Over the last 12 months, 42% of properties let have been studios or one bedrooms by tenants prioritising lifestyle and transport links over square footage. On the other hand, demand has been notably slower for larger rental properties as families consider less central options, offering greater value and more space. This has also been demonstrated in the sales market with a 68% increase in the rate of 30 - 39 year olds leaving London, compared with 5 years ago, according to Savills. 

Whilst all of PCL’s rental sectors have seen discounting as tenants take advantage of landlord uncertainty and increased levels of stock, this has been much less marked for smaller units, according to LCP. Studio and one bedroom units have recorded discounts to asking rents of 5.2% and 6.2% respectively, which increases by size to 7.8%, 9.9% and 11.2% for two, three and three + bedroom units respectively.

Tenants are also increasingly seeking newly refurbished, highly specified properties which match their aspirational lifestyles. Analysis of LCP’s rental portfolio has shown that newly refurbished one bedroom units continue to show the most robust rental increases, posting rents above projection for the last 5 years. Over the last 12 months, these units have recorded average rental increases of 6.9%, compared with a 1.9% fall for older stock. Once again demonstrating the trend towards smaller units, newly refurbished two bedroom properties have demonstrate just a 1.5% increase with older properties seeing rent decreases of 3.5%.

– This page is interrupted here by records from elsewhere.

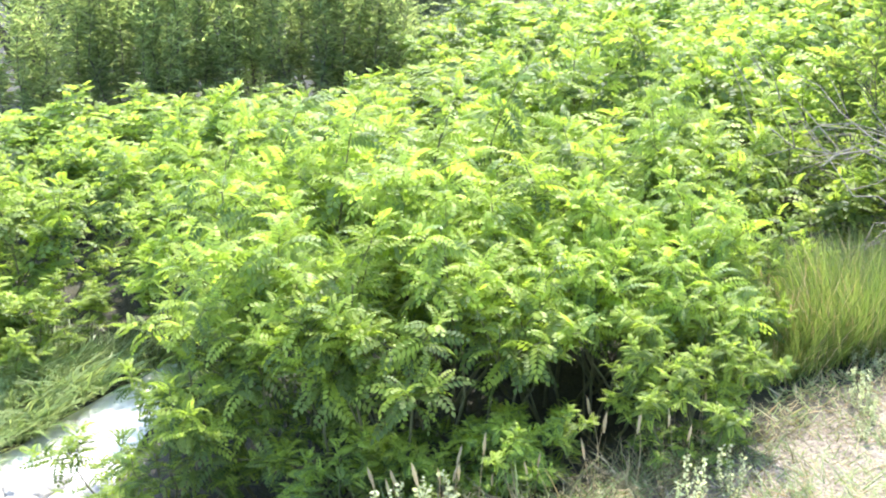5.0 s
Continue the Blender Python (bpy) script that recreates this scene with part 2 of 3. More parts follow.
def bent(a, b, bow, n=6, wobble=0.0, rng=None):
    s = np.linspace(0, 1, n)[:, None]
    a, b, bow = (np.asarray(v, float) for v in (a, b, bow))
    p = a + (b - a) * s + bow * (4 * s * (1 - s))
    if wobble:
        p[1:-1] += rng.normal(0, wobble, (n - 2, 3))
    return p


def pinnate(pairs, fine):
    """A locust leaf one unit long: leaflets in pairs along a stalk that arches over; all one island of triangles."""
    s = np.linspace(0, 1, pairs + 2)
    bend = np.radians(28 - 80 * s)
    R = np.stack([np.cos(bend), 0 * s, np.sin(bend)], -1).cumsum(0) / (pairs + 2)
    R -= R[0]
    V = [*R, *(R + [0, 0, -0.012])]
    n = len(s)
    T = [(i, i + 1, n + i) for i in range(n - 1)]
    size = 1.5 / (pairs + 2) if pairs < 6 else 0.18
    for i in range(1, n):
        along = np.array([math.cos(bend[i]), 0, math.sin(bend[i])])
        for side in (1, -1) if i < n - 1 else (0,):
            d = along * 0.4 + np.array([0, 0.85 * side, -0.3]) if side else along
            d /= np.linalg.norm(d)
            w = np.cross(np.cross(along, [0, 1.0, 0]) if side else [0, 0, 1.0], d)
            w *= (0.25 if pairs > 5 else 0.3) * size / np.linalg.norm(w)
            ln = size * (0.75 + 0.5 * math.sin(math.pi * min(1, i / n + 0.15)))
            k = len(V)
            droop = np.array([0, 0, -0.12 * ln])
            if fine:
                V += [R[i] + d * ln * 0.3 + w, R[i] + d * ln * 0.75 + w * 0.9 + droop * 0.5, R[i] + d * ln + droop,
                      R[i] + d * ln * 0.75 - w * 0.9 + droop * 0.5, R[i] + d * ln * 0.3 - w]
                T += [(i, k, k + 1), (i, k + 1, k + 2), (i, k + 2, k + 3), (i, k + 3, k + 4)]
            else:
                V += [R[i] + d * ln * 0.5 + w * 1.15, R[i] + d * ln + droop, R[i] + d * ln * 0.5 - w * 1.15]
                T += [(i, k, k + 1), (i, k + 1, k + 2)]
    return np.array(V), np.array(T)


def oval(width=0.4, droop=0.2):
    """A plain leaf one unit long, folded along its rib."""
    V = np.array([(0, 0, 0), (0.35, width / 2, 0.03), (0.75, width * 0.38, -droop * 0.5), (1, 0, -droop),
                  (0.75, -width * 0.38, -droop * 0.5), (0.35, -width / 2, 0.03)])
    return V, np.array([(0, 1, 2, 3), (0, 3, 4, 5)])


def blade(width=0.02, bend=0.5):
    """A grass blade one unit long, rising along x and bending over."""
    s = np.linspace(0, 1, 4)
    mid = np.stack([s, 0 * s, -bend * s * s], -1)
    w = np.array([1, 0.9, 0.6, 0.08]) * width / 2
    V = np.concatenate([mid + np.stack([0 * w, w, 0 * w], -1), mid - np.stack([0 * w, w, 0 * w], -1)])
    return V, np.array([(i, i + 1, 5 + i, 4 + i) for i in range(3)])


def sprig(n=7, seed=3):
    """A twig tip with a handful of small pointed leaves, one unit across: the grain of far crowns."""
    g = np.random.default_rng(seed)
    lv = np.array([(0.0, 0.0, 0.0), (0.55, 0.42, 0.05), (1.0, -0.2, -0.1)])
    D = g.normal(0, 1, (n, 3)) + [0, 0, 0.25]
    return scatter((lv, np.array([(0, 1, 2)])), g.normal(0, 0.33, (n, 3)), D, g.uniform(0.38, 0.62, n), g, 1.0)


def scatter(template, P, D, L, rng, roll=0.5):
    """The template, along its x, at every place P, turned to D, L long: points and quads."""
    V0, Q0 = template
    X = D / (np.linalg.norm(D, axis=1)[:, None] + 1e-9)
    up = np.tile([0.0, 0.0, 1.0], (len(X), 1))
    up[np.abs(X[:, 2]) > 0.97] = (0.7, 0.7, 0.0)
    Z = up - (up * X).sum(1)[:, None] * X
    Z /= np.linalg.norm(Z, axis=1)[:, None]
    Y = np.cross(Z, X)
    a = rng.normal(0, roll, len(X))[:, None]
    Y, Z = Y * np.cos(a) + Z * np.sin(a), Z * np.cos(a) - Y * np.sin(a)
    M = np.stack([X, Y, Z], 1) * L[:, None, None]
    V = np.einsum("vi,nij->nvj", V0, M) + P[:, None]
    Q = Q0[None] + (np.arange(len(X)) * len(V0))[:, None, None]
    return V.reshape(-1, 3), Q.reshape(-1, Q0.shape[1])


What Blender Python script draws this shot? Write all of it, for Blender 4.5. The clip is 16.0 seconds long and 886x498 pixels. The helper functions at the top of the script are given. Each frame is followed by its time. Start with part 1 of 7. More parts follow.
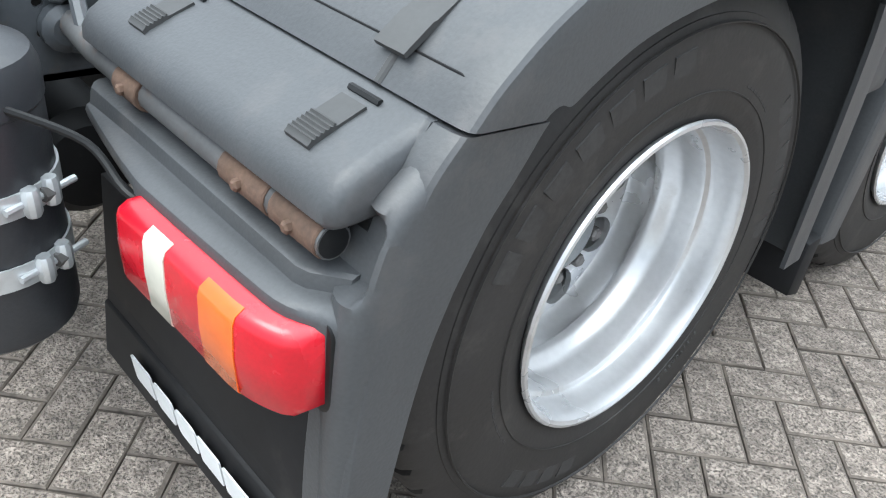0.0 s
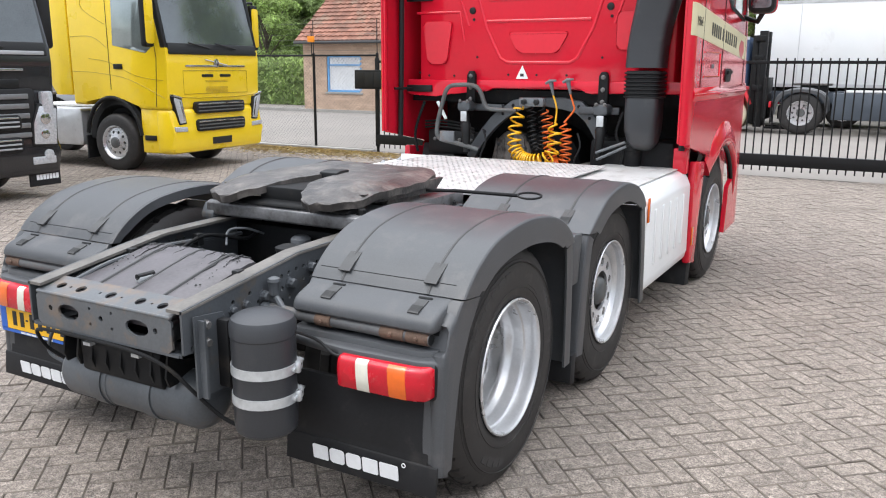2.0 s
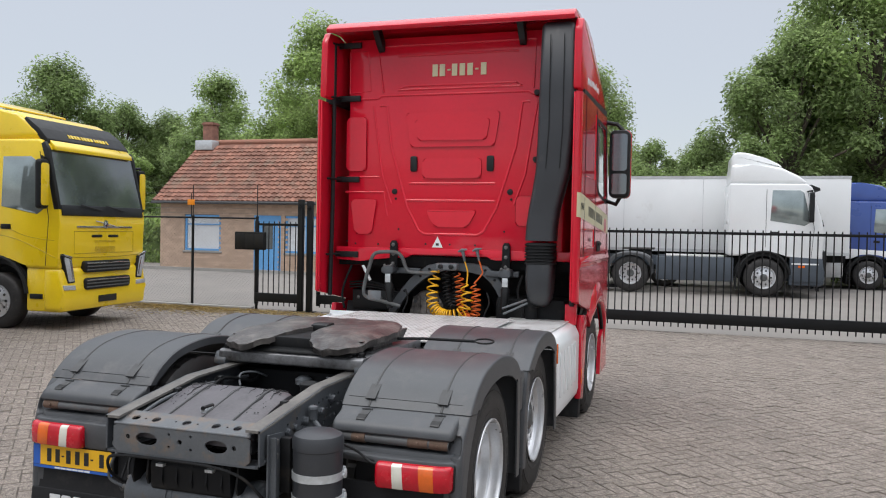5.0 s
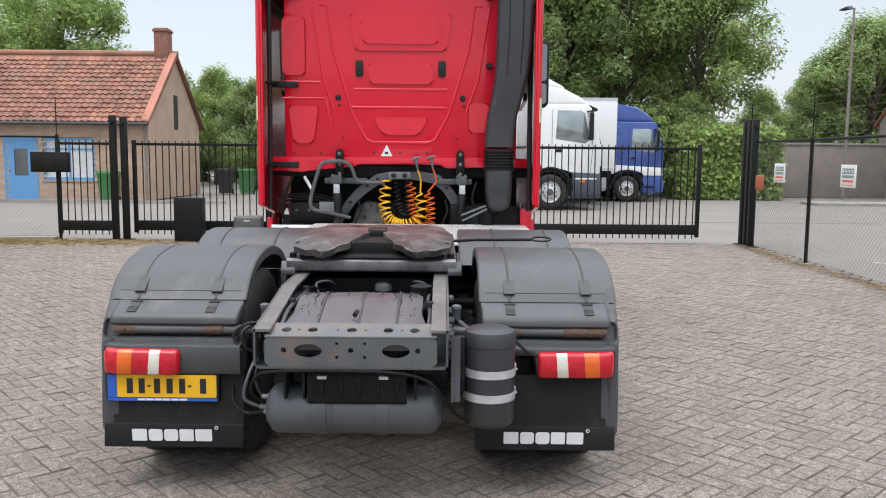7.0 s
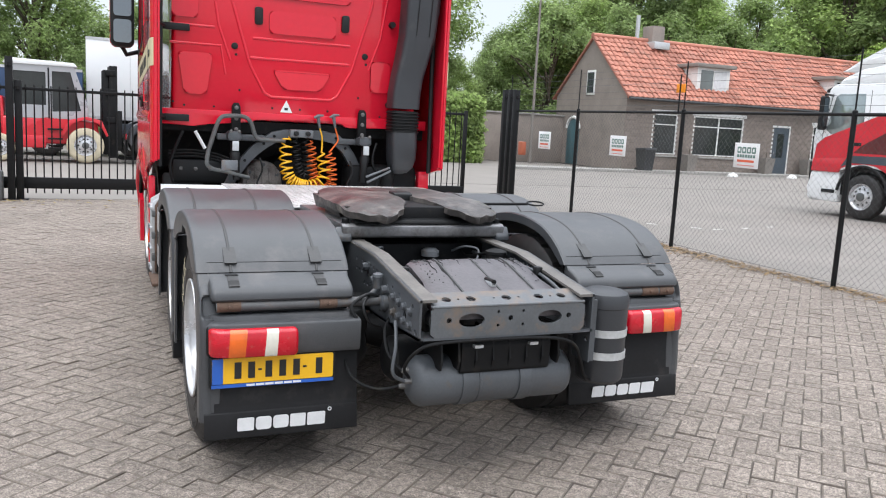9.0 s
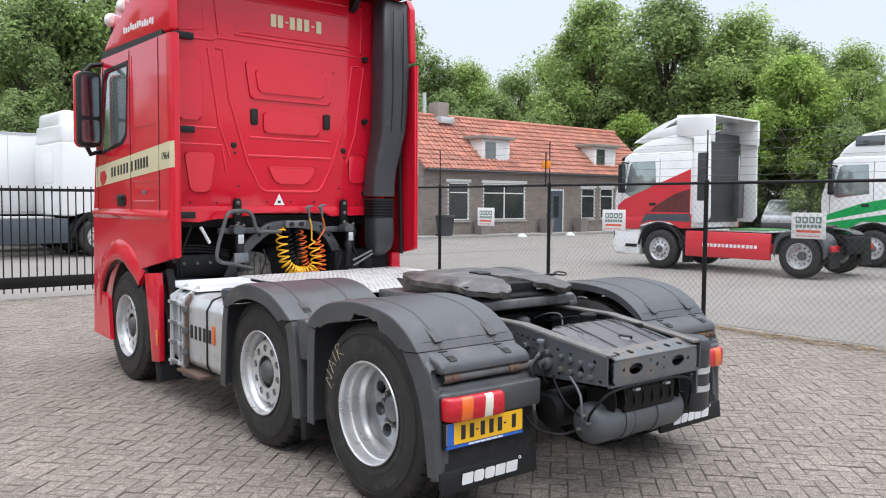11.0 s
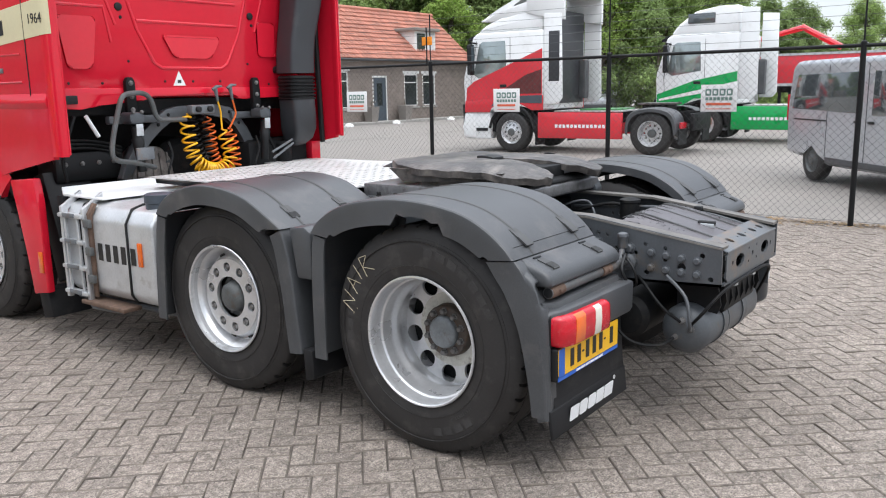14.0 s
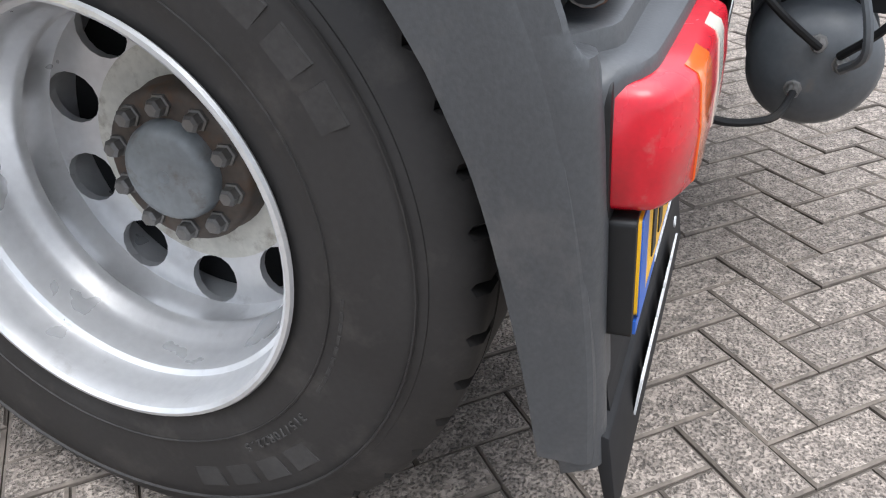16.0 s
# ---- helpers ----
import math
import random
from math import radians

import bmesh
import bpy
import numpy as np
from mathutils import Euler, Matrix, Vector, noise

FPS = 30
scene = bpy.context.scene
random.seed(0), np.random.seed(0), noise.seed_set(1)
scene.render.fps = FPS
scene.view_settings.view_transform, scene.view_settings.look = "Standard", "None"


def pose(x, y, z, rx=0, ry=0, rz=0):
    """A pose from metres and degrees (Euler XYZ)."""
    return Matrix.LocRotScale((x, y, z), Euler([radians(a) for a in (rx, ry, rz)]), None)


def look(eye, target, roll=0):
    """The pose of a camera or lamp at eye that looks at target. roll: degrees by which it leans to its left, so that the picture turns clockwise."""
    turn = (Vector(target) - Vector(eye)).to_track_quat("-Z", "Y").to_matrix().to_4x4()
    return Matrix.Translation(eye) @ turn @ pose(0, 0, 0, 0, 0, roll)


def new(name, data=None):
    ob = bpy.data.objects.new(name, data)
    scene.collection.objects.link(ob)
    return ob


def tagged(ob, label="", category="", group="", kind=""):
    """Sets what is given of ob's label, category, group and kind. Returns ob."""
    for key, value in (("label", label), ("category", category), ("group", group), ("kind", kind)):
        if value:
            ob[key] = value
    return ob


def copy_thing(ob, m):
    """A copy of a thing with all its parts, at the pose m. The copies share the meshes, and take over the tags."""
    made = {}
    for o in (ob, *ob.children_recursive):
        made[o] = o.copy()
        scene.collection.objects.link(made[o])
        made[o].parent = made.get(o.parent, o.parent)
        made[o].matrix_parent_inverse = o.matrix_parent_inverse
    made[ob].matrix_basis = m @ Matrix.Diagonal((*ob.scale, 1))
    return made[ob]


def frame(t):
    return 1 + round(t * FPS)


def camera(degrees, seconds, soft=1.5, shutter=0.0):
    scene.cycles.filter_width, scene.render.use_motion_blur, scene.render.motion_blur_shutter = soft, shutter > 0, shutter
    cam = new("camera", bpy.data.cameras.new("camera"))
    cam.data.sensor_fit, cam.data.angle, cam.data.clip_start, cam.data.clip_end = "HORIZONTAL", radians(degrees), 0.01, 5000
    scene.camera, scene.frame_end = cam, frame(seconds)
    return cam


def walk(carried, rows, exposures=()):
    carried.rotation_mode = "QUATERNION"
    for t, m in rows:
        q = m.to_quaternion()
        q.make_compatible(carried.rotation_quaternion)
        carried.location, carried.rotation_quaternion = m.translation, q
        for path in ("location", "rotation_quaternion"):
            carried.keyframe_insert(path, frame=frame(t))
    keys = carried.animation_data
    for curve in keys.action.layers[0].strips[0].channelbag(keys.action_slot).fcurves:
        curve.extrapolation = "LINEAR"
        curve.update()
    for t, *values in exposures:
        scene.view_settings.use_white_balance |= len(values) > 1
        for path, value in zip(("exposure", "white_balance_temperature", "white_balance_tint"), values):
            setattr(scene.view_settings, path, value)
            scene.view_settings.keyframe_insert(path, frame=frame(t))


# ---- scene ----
cam = camera(57.0, 16.0, soft=1.1)
PATH = [
    (0, (1.762, -1.049, 1.278), (0.598, 0.132, 0.16), 6.5),
    (0.5, (2.022, -1.496, 1.522), (0.857, -0.128, 0.643), 4.2),
    (1, (2.235, -1.968, 1.63), (1.144, -0.439, 0.943), 2.8),
    (1.5, (2.388, -2.459, 1.671), (1.383, -0.816, 1.131), 1.0),
    (2, (2.536, -2.949, 1.715), (1.579, -1.248, 1.281), 0.3),
    (2.5, (2.728, -3.395, 1.733), (1.815, -1.658, 1.347), -0.2),
    (3, (2.861, -3.78, 1.703), (1.964, -2.024, 1.365), 0.1),
    (3.5, (2.993, -3.99, 1.713), (2.092, -2.222, 1.465), 0.3),
    (4, (2.938, -4.144, 1.799), (2.065, -2.349, 1.677), 0.7),
    (4.2, (2.877, -4.189, 1.815), (2.034, -2.377, 1.73), 0.9),
    (6.3, (0.994, -4.291, 1.752), (0.811, -2.301, 1.677), 0.7),
    (6.5, (0.814, -4.376, 1.723), (0.682, -2.383, 1.607), 0.5),
    (7, (0.393, -4.488, 1.628), (0.394, -2.5, 1.404), 0.5),
    (7.5, (-0.053, -4.432, 1.61), (0.109, -2.458, 1.331), 1.9),
    (8, (-0.621, -4.385, 1.61), (-0.264, -2.442, 1.302), 3.0),
    (8.5, (-1.115, -4.175, 1.57), (-0.537, -2.288, 1.246), 3.2),
    (8.7, (-1.318, -4.127, 1.589), (-0.653, -2.269, 1.269), 3.2),
    (10.8, (-3.557, -3.762, 1.635), (-2.325, -2.192, 1.493), 0.7),
    (11, (-3.725, -3.708, 1.674), (-2.456, -2.167, 1.558), 0.4),
    (11.5, (-4.158, -3.59, 1.705), (-2.818, -2.107, 1.631), -0.0),
    (12, (-4.439, -3.445, 1.71), (-3.06, -1.997, 1.65), -0.6),
    (12.5, (-4.613, -3.343, 1.732), (-3.2, -1.932, 1.623), -1.2),
    (13, (-4.448, -3.048, 1.635), (-3.012, -1.673, 1.42), -1.5),
    (13.5, (-4.166, -2.613, 1.573), (-2.679, -1.313, 1.261), -1.5),
    (14, (-3.835, -2.119, 1.559), (-2.264, -0.94, 1.178), -1.1),
    (14.5, (-3.356, -1.624, 1.503), (-1.719, -0.587, 1.008), -1.9),
    (15, (-2.892, -1.212, 1.359), (-1.215, -0.333, 0.714), -3.6),
    (15.5, (-2.342, -0.928, 1.145), (-0.691, -0.159, 0.316), -4.4),
    (16, (-1.894, -0.765, 0.939), (-0.273, -0.105, -0.029), -4.3),
]
EXPOSURES = [(0, 0.80, 6200, 4), (0.5, 0.84, 6200, 5), (1, 0.71, 6350, 8), (2, 0.43, 6450, 10), (3, 0.22, 6500, 10), (3.5, 0.17, 6500, 10), (4, -0.16, 6500, 10), (6.5, -0.26, 6500, 10), (7, 0.13, 6500, 10), (7.5, 0.26, 6450, 10), (8, 0.34, 6400, 10), (8.5, 0.32, 6400, 10), (9.8, 0.27, 6400, 10),
             (11, 0.22, 6350, 10), (12, 0.03, 6350, 10), (13, 0.10, 6400, 10), (13.5, 0.26, 6400, 10), (14, 0.27, 6400, 10), (14.5, 0.42, 6400, 10), (15, 0.50, 6350, 10), (15.5, 0.80, 6300, 10), (16, 0.62, 6300, 10)]
walk(cam, [(t, look(eye, target, roll)) for t, eye, target, roll in PATH], EXPOSURES)

# ==== world, sun ====
world = bpy.data.worlds.new("overcast")
scene.world = world
world.use_nodes = True
_n, _l = world.node_tree.nodes, world.node_tree.links
_bg = _n["Background"]
_sky = _n.new("ShaderNodeTexSky")
_sky.sky_type, _sky.sun_disc = "NISHITA", False
_sky.sun_elevation, _sky.sun_rotation = radians(50), radians(150)
_tc, _sep, _ramp = _n.new("ShaderNodeTexCoord"), _n.new("ShaderNodeSeparateXYZ"), _n.new("ShaderNodeValToRGB")
_l.new(_tc.outputs["Generated"], _sep.inputs[0])
_l.new(_sep.outputs["Z"], _ramp.inputs[0])
_ramp.color_ramp.interpolation = "EASE"
_e = _ramp.color_ramp.elements
_e[0].position, _e[0].color = 0.0, (0.60, 0.62, 0.655, 1)
_e[1].position, _e[1].color = 1.0, (3.05, 3.14, 3.28, 1)
_m = _e.new(0.38)
_m.color = (0.66, 0.685, 0.735, 1)
_mix = _n.new("ShaderNodeMix")
_mix.data_type = "RGBA"
_mix.inputs["Factor"].default_value = 0.04
_l.new(_ramp.outputs[0], _mix.inputs["A"])
_l.new(_sky.outputs[0], _mix.inputs["B"])
_l.new(_mix.outputs["Result"], _bg.inputs[0])
_bg.inputs[1].default_value = 1.0
sun = new("sun", bpy.data.lights.new("sun", "SUN"))
sun.data.energy, sun.data.angle, sun.data.color = 0.9, radians(25), (1.0, 0.96, 0.9)
sun.matrix_world = look((-4, -6, 12), (0, 0, 0))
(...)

Naomi Heaton, CEO of LCP, comments: 

“From a rental market perspective, a dynamic which was notable during the Credit Crunch is again apparent as corporates cut their housing budgets. Tenants are now looking for more affordable options, choosing central locations and an easy commute to work or university. This is reinforcing the new trend for the globally mobile to seek highly specified micro-apartments, with well optimised space, whilst families tend to opt for more suburban locations where smaller budgets can stretch to larger homes and ideally the possibility of outside space. Indeed, significant discounts to asking rent of over 10% for the most expensive, luxury rentals are now being reported”
 
“It is very clear that tenants are now looking for smaller units, which offer more affordable prices, but want top quality properties with transport links and amenities on their doorstep. As the popularity of micro-apartments increases, it may perhaps be time for the Government to review their minimum space standards, introduced in 2014 and cater for what the market really demands. This will not only offer a more affordable product for London’s working and student population but by optimising the use of small spaces provide a greater volume of housing stock at a time of a critical UK housing crisis.”